Тайга: Здесь богатейшие материалы для научной работы. А охотников этим заниматься нету?
Островитянин: Материала у меня уже выше головы. Исследования я проводил последние пять лет. К сожалению, в наших условиях пожизненного содержания я не могу сделать большую выборку по заключенным – не хватает контингента.
Тайга: А космонавтов готовим… Здесь вот она, – и натура, и практика, – приходи и с ней работай, просто жалко, хоть какую бы пользу приносило эта мука…
Островитянин: Никому сюда не хочется. Знаете, как на общем режиме заключенные нам говорят? «Я-то свой срок отмотаю, может, и досрочно, а тебе всю жизнь на эти стены добровольно смотреть…»
У меня помощница была здесь, в психологической лаборатории. Сделала диссертацию, уехала защитить и больше не вернулась. Женщинам здесь, в тюрьме, вообще делать нечего. В женской-то тюрьме женщине из администрации тяжело. А мужчине там вообще не выдержать.
Тайга: А кто более неуправляем и более жесток – женщины в заключении или мужчины?
Островитянин: Женщины, конечно. Естественно, – они же более эмоциональны. Мужчины, если и пытаются организовать бунт или побег – они готовят его, там действительно расчет. Эмоциональные вспышки, конечно, бывают, но они не имеют такого тотального влияния на других. Хотя бывают и бунты, и массовые беспорядки, вспыхивает, конечно, но нечасто. А в женской тюрьме если уж бунт – так волной накрывает весь контингент. У женщин все очень близко и непосредственно. Если они дружеские чувства проявляют, то тоже до полной самоотдачи. У них все чувства наружу, потому что они сами нуждаются там… Вообще у женщин в колонии все построено так же, как у мужчин, и в основе отношений лежит отторжение и неприятие. А чувства-то им нужны. Поэтому, если дружеские чувства возникают, то это все – буря эмоций.
Тайга: Они дружат между собой в тюрьмах?
Островитянин: Женщины – да. У мужчин такого я не встречал, у женщин есть. И необязательно это связано с сексом. Хотя есть и семьи – этого полно.
Тайга: Здесь работая, вы себя чувствуете в неволе?
Островитянин: Частично да. Но ведь если работа интересная, то ее не воспринимаешь как работу вынужденную, как необходимость. Она становится как жизнь, на ней выкладываешься. Но я рекомендую людям творческим, чтобы с ума-то не сходить, нужно, кроме творчества, иметь что-то в запасе. Если не получается что-то с писаниной, надо, чтобы был еще какой-нибудь канал, чтобы реализоваться.
Тайга: Вы по каким параметрам чувствуете себя в неволе? Что ограничивает? Что давит?

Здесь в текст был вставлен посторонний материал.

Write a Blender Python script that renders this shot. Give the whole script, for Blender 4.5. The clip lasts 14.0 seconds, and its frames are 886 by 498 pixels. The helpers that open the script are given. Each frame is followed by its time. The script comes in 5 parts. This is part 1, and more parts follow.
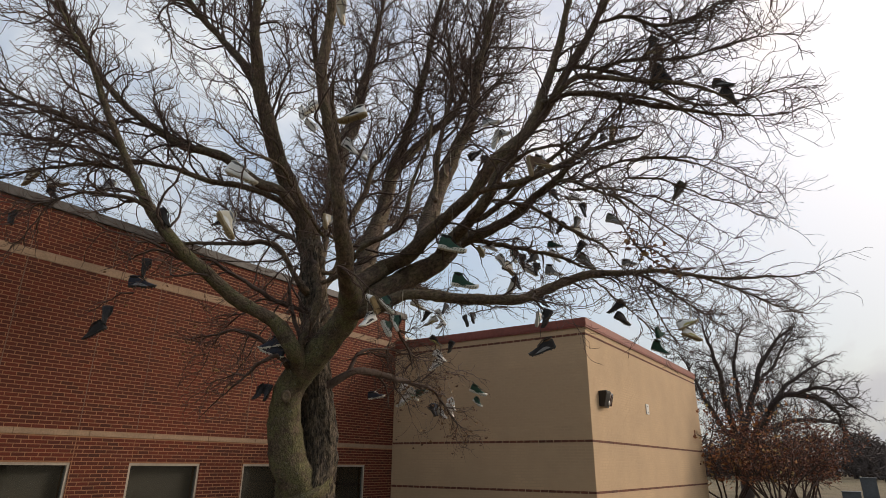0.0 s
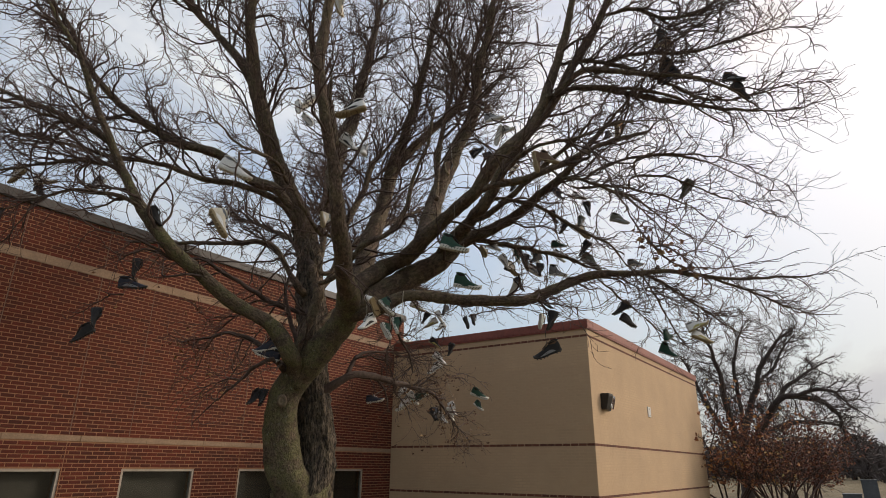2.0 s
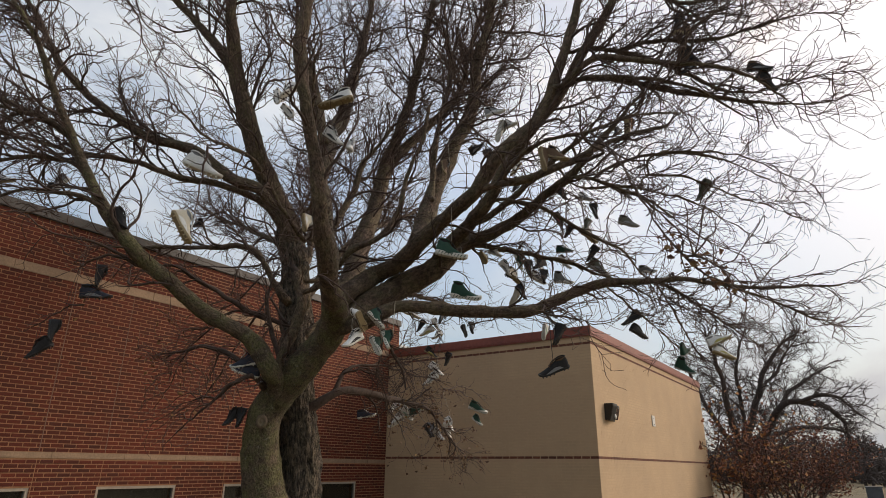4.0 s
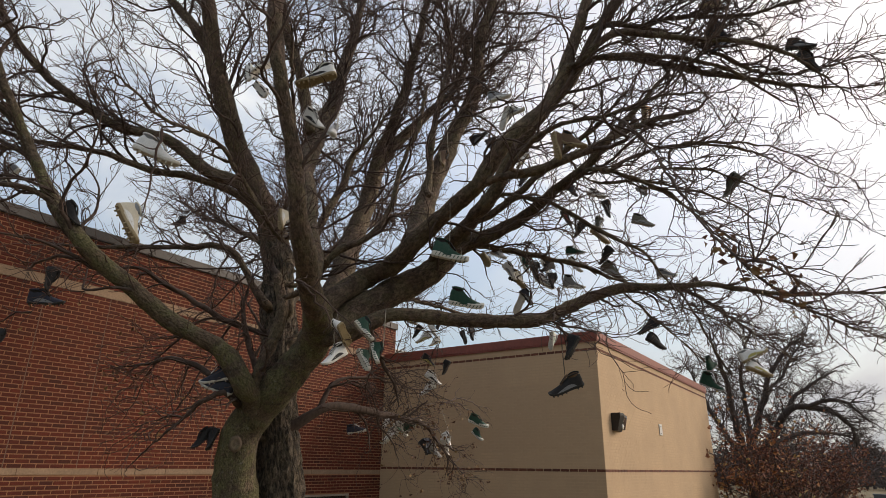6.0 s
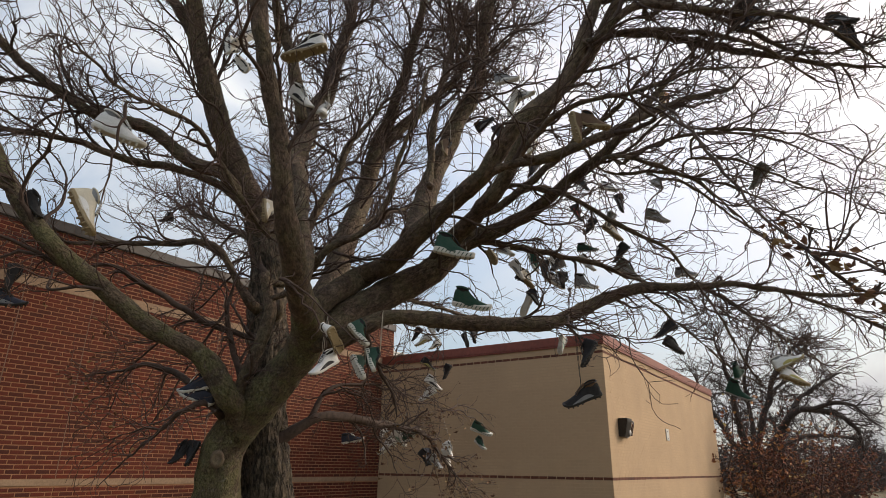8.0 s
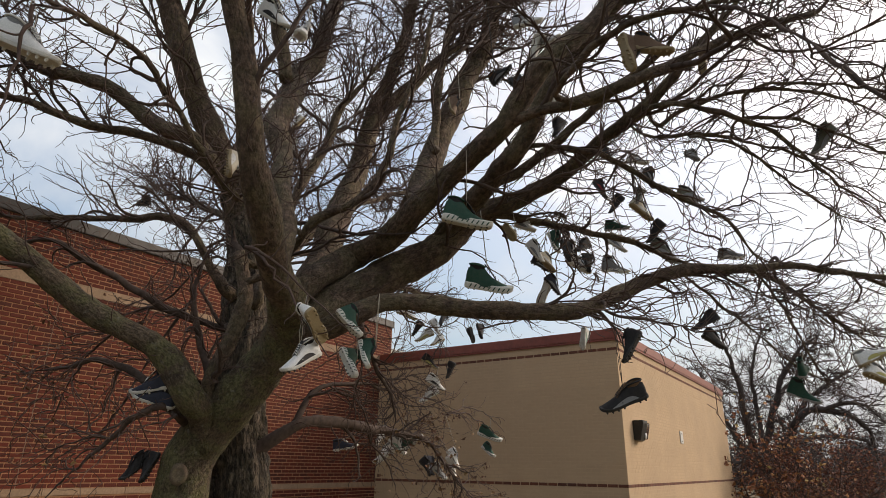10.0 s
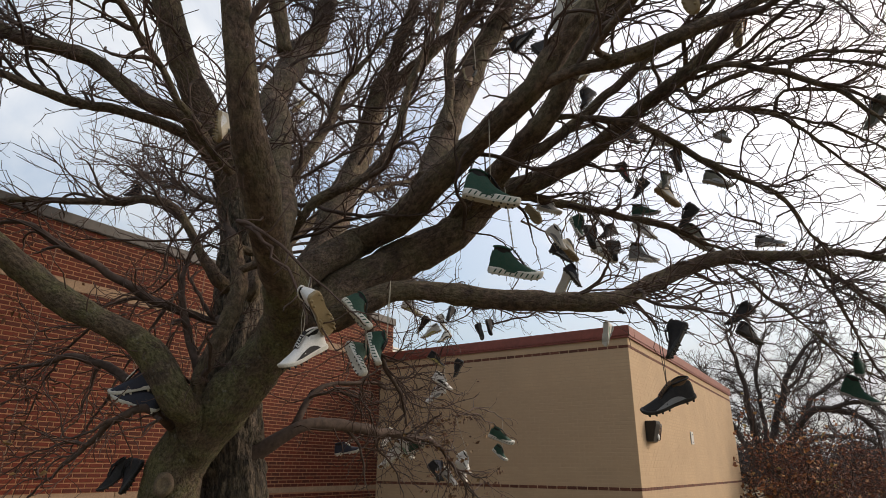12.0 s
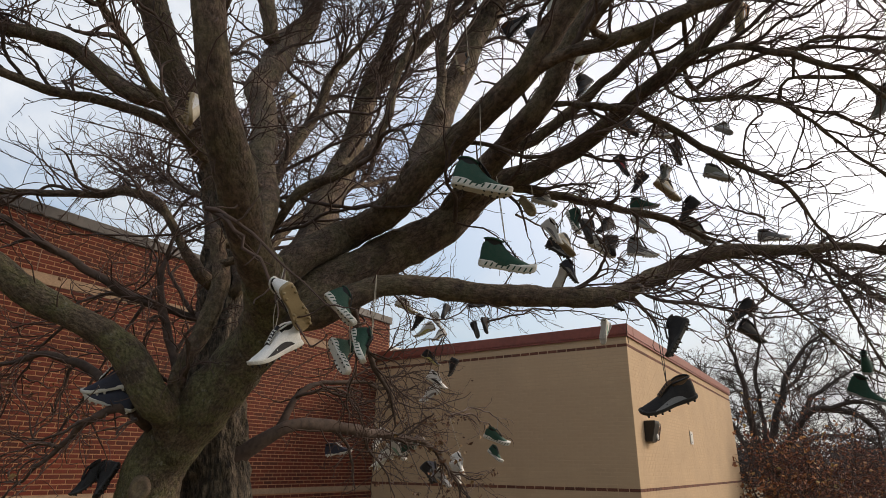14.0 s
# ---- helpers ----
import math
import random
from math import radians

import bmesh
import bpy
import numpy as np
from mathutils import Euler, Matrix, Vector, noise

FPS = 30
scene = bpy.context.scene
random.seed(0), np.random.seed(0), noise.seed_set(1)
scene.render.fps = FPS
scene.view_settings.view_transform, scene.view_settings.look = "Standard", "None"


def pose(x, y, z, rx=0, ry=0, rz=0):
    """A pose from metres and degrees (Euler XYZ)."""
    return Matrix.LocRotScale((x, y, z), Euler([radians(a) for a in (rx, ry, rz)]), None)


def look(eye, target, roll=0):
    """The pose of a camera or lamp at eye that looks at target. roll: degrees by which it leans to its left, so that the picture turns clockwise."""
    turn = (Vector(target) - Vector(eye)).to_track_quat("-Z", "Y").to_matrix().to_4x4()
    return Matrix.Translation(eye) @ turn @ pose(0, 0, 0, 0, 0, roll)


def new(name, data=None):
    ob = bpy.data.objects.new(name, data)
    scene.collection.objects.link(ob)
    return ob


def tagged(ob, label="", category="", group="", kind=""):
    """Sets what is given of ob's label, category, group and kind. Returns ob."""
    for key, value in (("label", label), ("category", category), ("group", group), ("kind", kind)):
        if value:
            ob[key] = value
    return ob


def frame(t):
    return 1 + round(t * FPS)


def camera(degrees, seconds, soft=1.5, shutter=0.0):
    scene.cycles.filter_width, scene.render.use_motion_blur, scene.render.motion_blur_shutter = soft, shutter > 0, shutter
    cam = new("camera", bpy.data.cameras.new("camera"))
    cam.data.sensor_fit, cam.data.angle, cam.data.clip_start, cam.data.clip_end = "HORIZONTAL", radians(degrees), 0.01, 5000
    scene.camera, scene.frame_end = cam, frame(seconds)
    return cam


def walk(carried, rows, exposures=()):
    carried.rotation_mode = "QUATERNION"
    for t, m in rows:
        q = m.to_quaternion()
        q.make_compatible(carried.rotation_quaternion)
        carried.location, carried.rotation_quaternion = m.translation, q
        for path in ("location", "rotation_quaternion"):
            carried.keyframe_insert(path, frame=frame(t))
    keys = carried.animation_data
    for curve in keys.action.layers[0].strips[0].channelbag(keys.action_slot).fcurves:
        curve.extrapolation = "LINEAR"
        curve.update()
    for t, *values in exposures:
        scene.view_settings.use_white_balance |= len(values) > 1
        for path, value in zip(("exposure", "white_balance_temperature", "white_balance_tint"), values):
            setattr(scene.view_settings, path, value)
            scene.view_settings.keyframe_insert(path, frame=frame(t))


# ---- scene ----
cam = camera(73.5, 14.0, soft=0.6)
PATH = [
    (0, (-14.157, -5.440, 1.506), (-12.612, -4.369, 2.190), 0.60),
    (0.5, (-14.133, -5.396, 1.471), (-12.588, -4.329, 2.158), 0.50),
    (1, (-14.121, -5.355, 1.487), (-12.574, -4.288, 2.173), 0.60),
    (1.5, (-14.081, -5.306, 1.519), (-12.533, -4.242, 2.207), 0.50),
    (2, (-13.992, -5.267, 1.569), (-12.444, -4.204, 2.257), 0.50),
    (2.5, (-13.859, -5.182, 1.629), (-12.309, -4.121, 2.316), 0.50),
    (3, (-13.681, -5.051, 1.707), (-12.130, -3.993, 2.396), 0.50),
    (5.5, (-13.186, -4.773, 2.036), (-11.633, -3.719, 2.727), 0.60),
    (6, (-12.920, -4.573, 2.110), (-11.367, -3.520, 2.800), 0.70),
    (6.5, (-12.671, -4.447, 2.160), (-11.117, -3.395, 2.851), 0.70),
    (7, (-12.568, -4.383, 2.187), (-11.013, -3.333, 2.879), 0.70),
    (7.5, (-12.547, -4.328, 2.227), (-10.992, -3.278, 2.918), 0.80),
    (8, (-12.524, -4.259, 2.251), (-10.968, -3.210, 2.943), 0.70),
    (10.5, (-11.652, -3.531, 2.385), (-10.089, -2.491, 3.075), 0.60),
    (11, (-11.583, -3.422, 2.392), (-10.018, -2.385, 3.081), 0.50),
    (11.5, (-11.540, -3.345, 2.412), (-9.974, -2.309, 3.099), 0.60),
    (12, (-11.470, -3.295, 2.428), (-9.905, -2.258, 3.117), 0.60),
    (12.5, (-11.396, -3.267, 2.445), (-9.830, -2.230, 3.132), 0.60),
    (13, (-11.327, -3.243, 2.455), (-9.760, -2.207, 3.142), 0.60),
    (13.5, (-11.290, -3.243, 2.450), (-9.723, -2.207, 3.137), 0.60),
    (14, (-11.287, -3.248, 2.450), (-9.720, -2.213, 3.137), 0.60),
]
walk(cam, [(t, look(eye, aim, roll)) for t, eye, aim, roll in PATH], exposures=[(0, -0.20, 6880, 14), (3, -0.20, 6880, 14), (7, -0.09, 6880, 14), (14, -0.01, 6880, 14)])

# ---- world, sun, exposure ----
SUN = Vector((0.70, -0.55, 0.50)).normalized()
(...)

Островитянин: Во-первых, любая работа со временем надоедает, насколько бы она интересной ни была. А во-вторых, вот это, это и это ты делать обязан. В третьих, я не могу заняться тем, чем хочу в настоящий момент. Но так – каждый человек. И самое удручающее, что я не могу свой досуг посвятить тому, чему хочу. Например, сходить в театр. Или с женой в ресторан – ну, хочет жена у меня побывать в ресторане, она никогда там не была, а куда я ее тут!..
Тайга: Ландшафт угнетает?
Островитянин: Угнетение бывает связано не столько с ландшафтом, сколько накладывается на него внутреннее состояние. А некоторые священники, которые сюда приезжают, говорят, что атмосфера над тюрьмой будто проклятая. Очень тяжело. Все, кто побывал здесь, говорят, что очень тяжело.
Мы-то уже привыкли. Но все равно это вот угнетение уже – стереотип восприятия. Говорят, что сама атмосфера гнетуща, а мы уже не ощущаем. Может быть, и есть.
Тайга: Конечно, не может не угнетать. Все равно эксперимент нечистый: знают, что здесь тюрьма. Если бы знали, что монастырь, говорили бы, что столб света стоит. Это я предполагаю просто, потому что на самом деле просто боюсь обратиться к собственным чувствам.
Островитянин: Здесь священники каждый год все освящают. Празднуют день основания монастыря… семнадцатого февраля. А в июне приезжают воду святить. Эти традиции на некоторое время заглохли, потом восстановили их. Здесь же когда-то ярмарка была, и открытие Алексеевкой ярмарки много лет праздновали!.. Освящают, но вот… Все равно давит.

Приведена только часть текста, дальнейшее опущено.